Former Federal Reserve Chairman Alan Greenspan says that stocks are headed higher and will take the economy with them.
“Stock markets across the globe have to be close to a turning point,” he writes in the Financial Times.
“Even if a stock market recovery is quite modest, as I suspect it will be, the turnaround may well have large (and positive) economic consequences.”
And why will stocks rise? Because they’re cheap, Greenspan says, even after their recent 18 percent rise.
“But, as history also counsels, they may get a lot cheaper before they return to more normal levels,” he writes.
“Stock prices today are being suppressed by a degree of fear not experienced since the early 20th century. But history tells us that there is a limit to how long fear can paralyze market participants.”

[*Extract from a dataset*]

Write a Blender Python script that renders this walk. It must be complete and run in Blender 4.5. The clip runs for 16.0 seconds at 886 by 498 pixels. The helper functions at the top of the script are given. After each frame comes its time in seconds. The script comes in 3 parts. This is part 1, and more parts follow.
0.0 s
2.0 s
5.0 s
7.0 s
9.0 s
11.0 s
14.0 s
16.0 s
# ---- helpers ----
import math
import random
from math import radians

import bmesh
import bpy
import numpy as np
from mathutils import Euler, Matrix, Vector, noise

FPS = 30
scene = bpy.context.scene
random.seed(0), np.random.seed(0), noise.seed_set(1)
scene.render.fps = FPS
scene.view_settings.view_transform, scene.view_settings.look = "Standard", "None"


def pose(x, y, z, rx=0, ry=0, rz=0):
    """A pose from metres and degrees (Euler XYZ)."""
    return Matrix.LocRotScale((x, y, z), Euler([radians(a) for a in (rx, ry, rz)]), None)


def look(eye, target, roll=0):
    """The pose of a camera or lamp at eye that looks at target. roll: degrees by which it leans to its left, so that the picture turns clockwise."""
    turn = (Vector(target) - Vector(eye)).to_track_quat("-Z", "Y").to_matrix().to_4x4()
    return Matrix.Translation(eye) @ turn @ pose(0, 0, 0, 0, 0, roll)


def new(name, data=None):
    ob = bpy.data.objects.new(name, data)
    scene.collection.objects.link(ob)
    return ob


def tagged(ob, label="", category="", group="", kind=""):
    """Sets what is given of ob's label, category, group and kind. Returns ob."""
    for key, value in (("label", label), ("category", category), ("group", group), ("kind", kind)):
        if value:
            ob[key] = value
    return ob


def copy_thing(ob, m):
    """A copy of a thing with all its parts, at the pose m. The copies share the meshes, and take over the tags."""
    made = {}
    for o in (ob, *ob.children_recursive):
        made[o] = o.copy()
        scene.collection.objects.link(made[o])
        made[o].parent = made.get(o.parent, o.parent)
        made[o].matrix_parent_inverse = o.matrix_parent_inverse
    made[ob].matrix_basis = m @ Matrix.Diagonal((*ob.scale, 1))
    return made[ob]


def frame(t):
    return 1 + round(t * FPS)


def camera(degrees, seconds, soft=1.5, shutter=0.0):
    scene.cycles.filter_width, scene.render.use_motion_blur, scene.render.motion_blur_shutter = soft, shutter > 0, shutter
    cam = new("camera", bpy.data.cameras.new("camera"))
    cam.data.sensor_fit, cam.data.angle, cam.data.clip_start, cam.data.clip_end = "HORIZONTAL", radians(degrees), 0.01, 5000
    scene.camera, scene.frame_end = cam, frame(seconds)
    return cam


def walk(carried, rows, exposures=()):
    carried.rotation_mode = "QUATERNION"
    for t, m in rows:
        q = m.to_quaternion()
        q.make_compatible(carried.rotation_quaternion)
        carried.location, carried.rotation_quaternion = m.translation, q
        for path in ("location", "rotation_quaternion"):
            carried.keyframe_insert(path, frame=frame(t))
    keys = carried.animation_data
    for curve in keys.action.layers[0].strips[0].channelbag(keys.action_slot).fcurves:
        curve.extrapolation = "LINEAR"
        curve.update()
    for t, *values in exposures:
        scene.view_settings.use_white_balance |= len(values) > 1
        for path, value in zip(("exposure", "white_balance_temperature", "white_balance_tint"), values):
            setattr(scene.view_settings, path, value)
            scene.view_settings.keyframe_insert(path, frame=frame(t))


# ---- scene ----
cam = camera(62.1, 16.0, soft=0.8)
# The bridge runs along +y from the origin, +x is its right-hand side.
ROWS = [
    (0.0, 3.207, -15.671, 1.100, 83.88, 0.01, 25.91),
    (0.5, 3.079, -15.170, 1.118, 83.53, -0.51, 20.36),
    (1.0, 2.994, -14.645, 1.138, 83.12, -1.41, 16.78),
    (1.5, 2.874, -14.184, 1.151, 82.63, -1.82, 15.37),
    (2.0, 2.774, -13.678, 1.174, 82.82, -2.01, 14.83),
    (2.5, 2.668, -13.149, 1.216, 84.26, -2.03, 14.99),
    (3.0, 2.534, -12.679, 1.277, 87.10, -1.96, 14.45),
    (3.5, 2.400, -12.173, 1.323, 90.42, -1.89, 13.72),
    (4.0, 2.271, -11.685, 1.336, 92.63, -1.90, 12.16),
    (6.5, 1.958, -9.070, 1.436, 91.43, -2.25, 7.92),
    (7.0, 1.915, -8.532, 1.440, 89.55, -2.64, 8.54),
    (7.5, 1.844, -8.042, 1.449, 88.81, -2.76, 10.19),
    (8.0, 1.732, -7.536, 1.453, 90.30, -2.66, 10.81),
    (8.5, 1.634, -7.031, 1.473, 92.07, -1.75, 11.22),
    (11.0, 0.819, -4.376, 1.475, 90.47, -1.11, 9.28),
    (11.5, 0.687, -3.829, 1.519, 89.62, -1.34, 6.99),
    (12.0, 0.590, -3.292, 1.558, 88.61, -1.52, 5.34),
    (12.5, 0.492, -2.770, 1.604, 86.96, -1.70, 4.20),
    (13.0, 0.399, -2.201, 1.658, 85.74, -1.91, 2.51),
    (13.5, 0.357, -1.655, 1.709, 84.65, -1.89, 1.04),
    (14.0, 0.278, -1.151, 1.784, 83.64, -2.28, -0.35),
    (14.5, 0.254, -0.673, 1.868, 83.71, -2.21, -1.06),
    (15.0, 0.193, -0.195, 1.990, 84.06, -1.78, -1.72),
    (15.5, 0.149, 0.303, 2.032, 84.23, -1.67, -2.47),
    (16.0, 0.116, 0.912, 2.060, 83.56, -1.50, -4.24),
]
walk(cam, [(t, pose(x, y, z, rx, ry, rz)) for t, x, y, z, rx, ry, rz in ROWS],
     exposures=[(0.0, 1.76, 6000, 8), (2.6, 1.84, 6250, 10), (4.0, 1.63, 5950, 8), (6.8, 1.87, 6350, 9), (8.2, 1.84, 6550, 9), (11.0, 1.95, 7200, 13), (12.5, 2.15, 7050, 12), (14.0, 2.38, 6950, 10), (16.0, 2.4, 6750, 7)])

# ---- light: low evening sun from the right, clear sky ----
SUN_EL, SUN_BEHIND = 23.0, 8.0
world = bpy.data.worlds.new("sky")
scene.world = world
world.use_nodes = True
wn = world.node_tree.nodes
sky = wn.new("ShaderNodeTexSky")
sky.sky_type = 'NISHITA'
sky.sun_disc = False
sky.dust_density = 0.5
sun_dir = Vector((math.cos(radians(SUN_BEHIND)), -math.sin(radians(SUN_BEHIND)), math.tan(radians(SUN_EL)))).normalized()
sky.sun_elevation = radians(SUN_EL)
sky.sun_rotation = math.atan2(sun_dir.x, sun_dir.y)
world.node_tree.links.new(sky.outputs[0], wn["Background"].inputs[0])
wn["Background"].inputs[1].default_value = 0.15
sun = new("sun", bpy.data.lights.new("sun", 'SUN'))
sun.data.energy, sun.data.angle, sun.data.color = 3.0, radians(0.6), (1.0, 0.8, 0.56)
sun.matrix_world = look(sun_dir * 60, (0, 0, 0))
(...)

The economy’s downturn can’t continue forever, Greenspan points out.
“At some point, global stock prices will bottom out and rise,” he says. “A rise in global private sector equity will tend to raise the net worth of virtually all business entities.”
As a result, the economy will thrive too, he says, as stock-market strength helps open up clogged lending markets.
And “restoration of normal global lending could be as effective a stimulus as any fiscal program,” Greenspan writes.
Many experts agree with Greenspan’s bullishness on stocks. “I think this rally may have more legs,” investment guru Marc Faber tells Bloomberg.